**What to work on:** Leaving out the pictures, retype all the material exactly.

┄┄┄┄┄┄┄┄┄┄┄┄┄┄┄┄┄┄┄┄

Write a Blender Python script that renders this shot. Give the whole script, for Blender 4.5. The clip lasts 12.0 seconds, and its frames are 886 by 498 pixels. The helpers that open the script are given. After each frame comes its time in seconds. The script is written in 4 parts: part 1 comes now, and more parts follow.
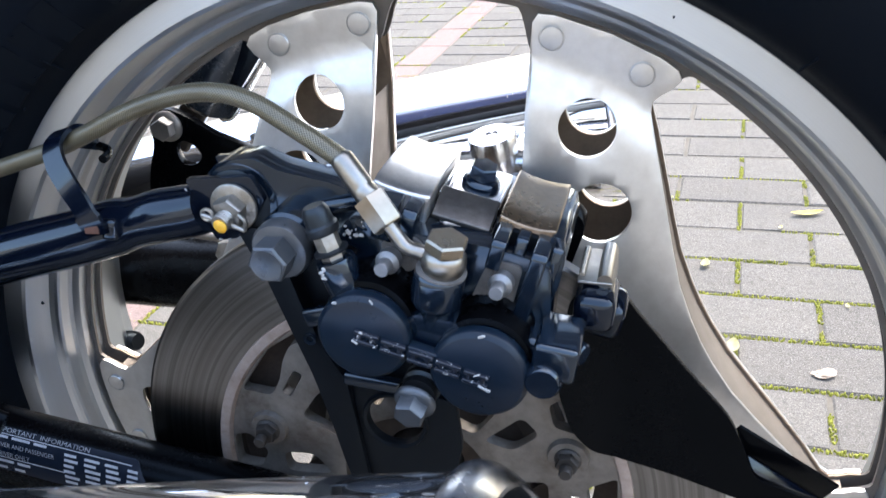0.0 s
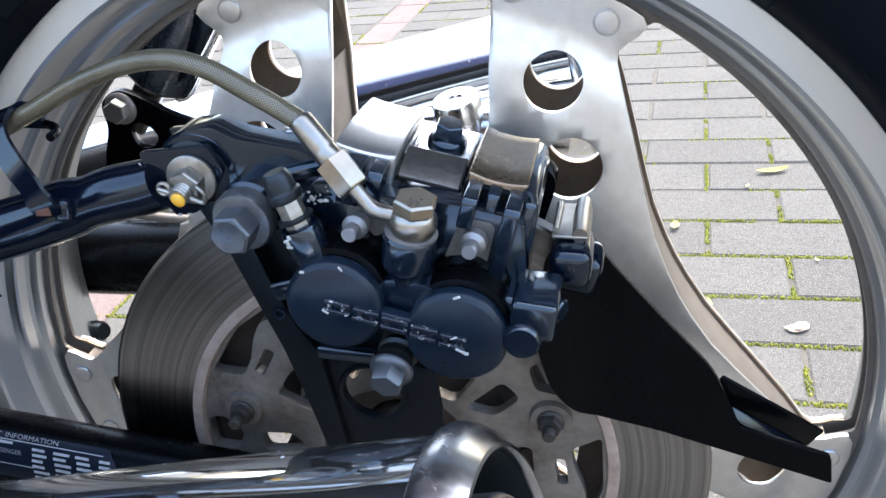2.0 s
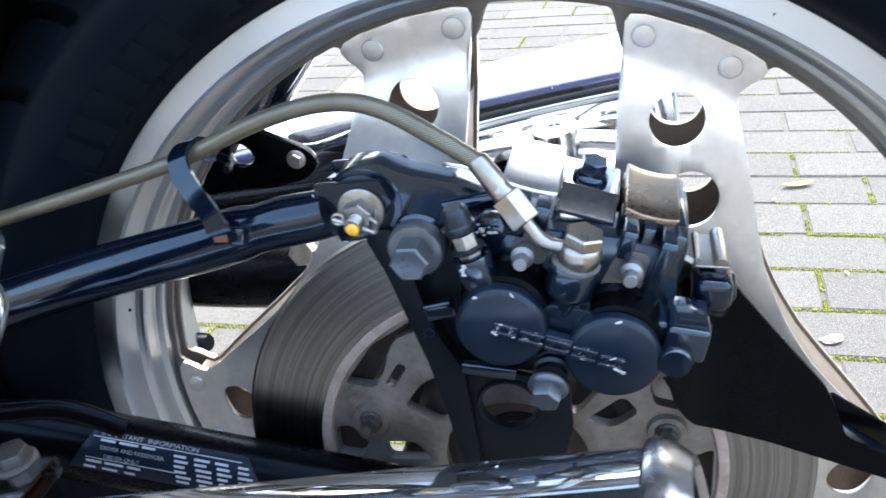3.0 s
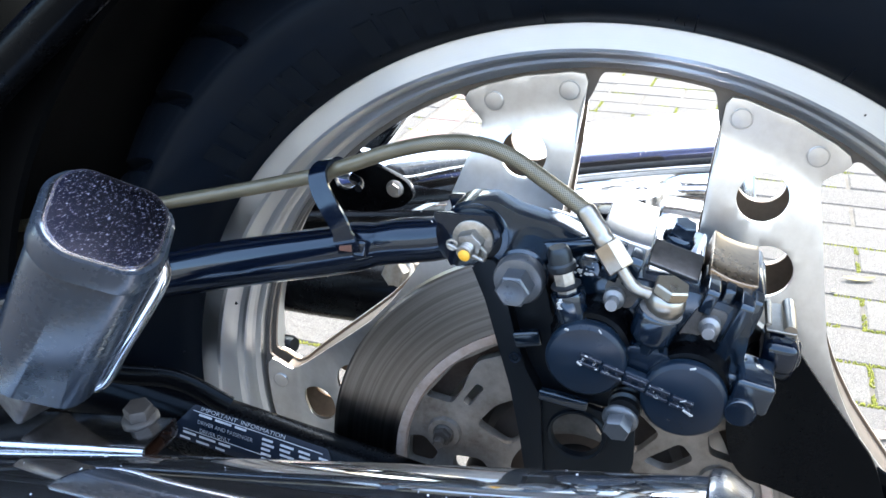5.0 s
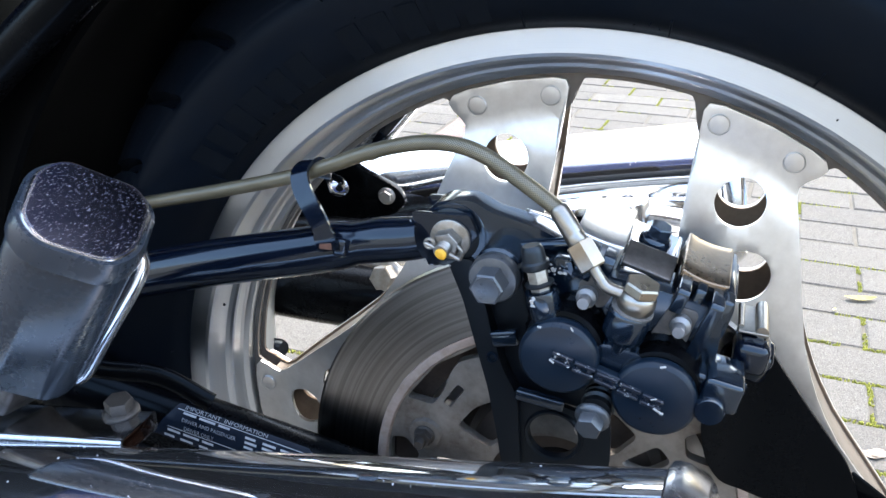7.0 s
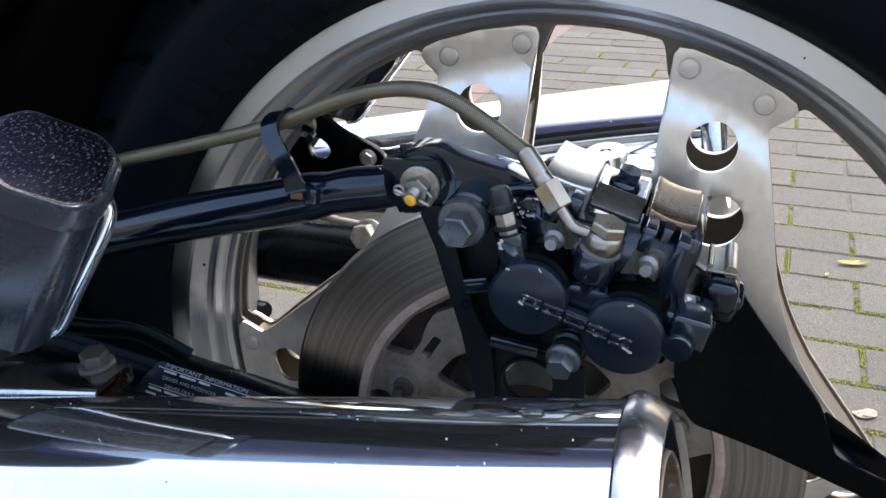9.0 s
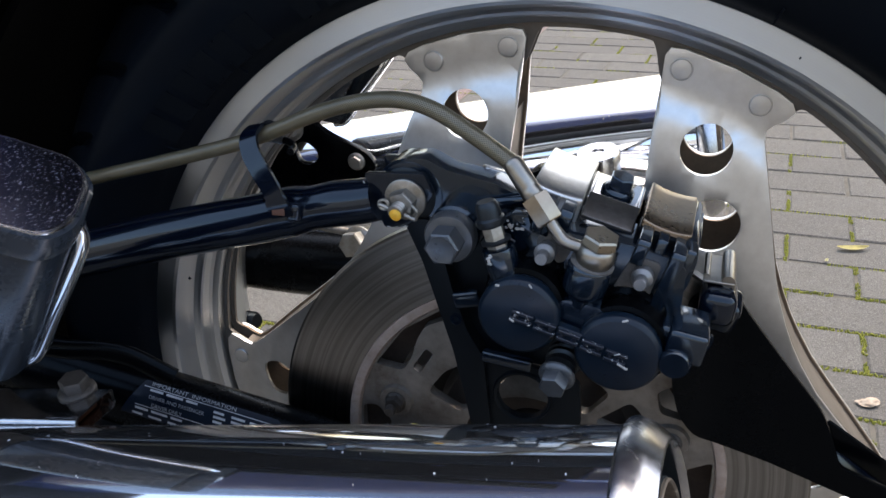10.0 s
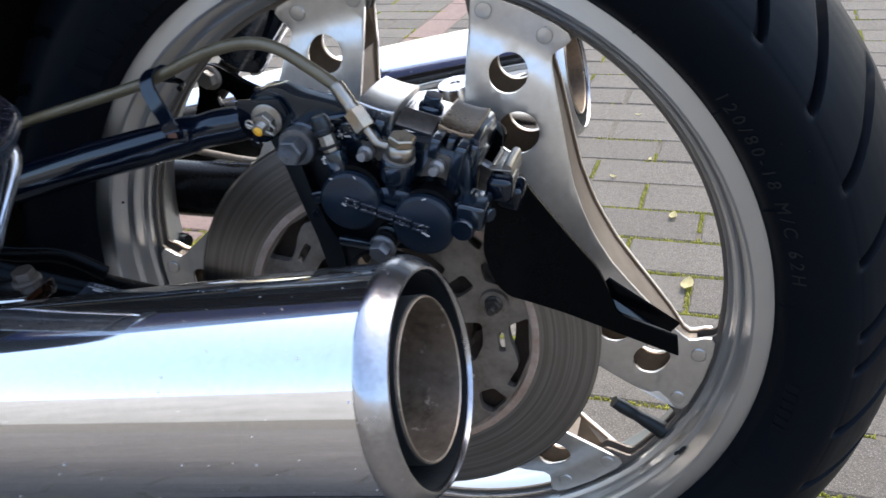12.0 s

┄┄┄┄┄┄┄┄┄┄┄┄┄┄┄┄┄┄┄┄

**Complete answer:**
Write a Blender Python script that renders this shot. Give the whole script, for Blender 4.5. The clip lasts 12.0 seconds, and its frames are 886 by 498 pixels. The helpers that open the script are given. After each frame comes its time in seconds. The script is written in 4 parts: part 1 comes now, and more parts follow.
0.0 s
2.0 s
3.0 s
5.0 s
7.0 s
9.0 s
10.0 s
12.0 s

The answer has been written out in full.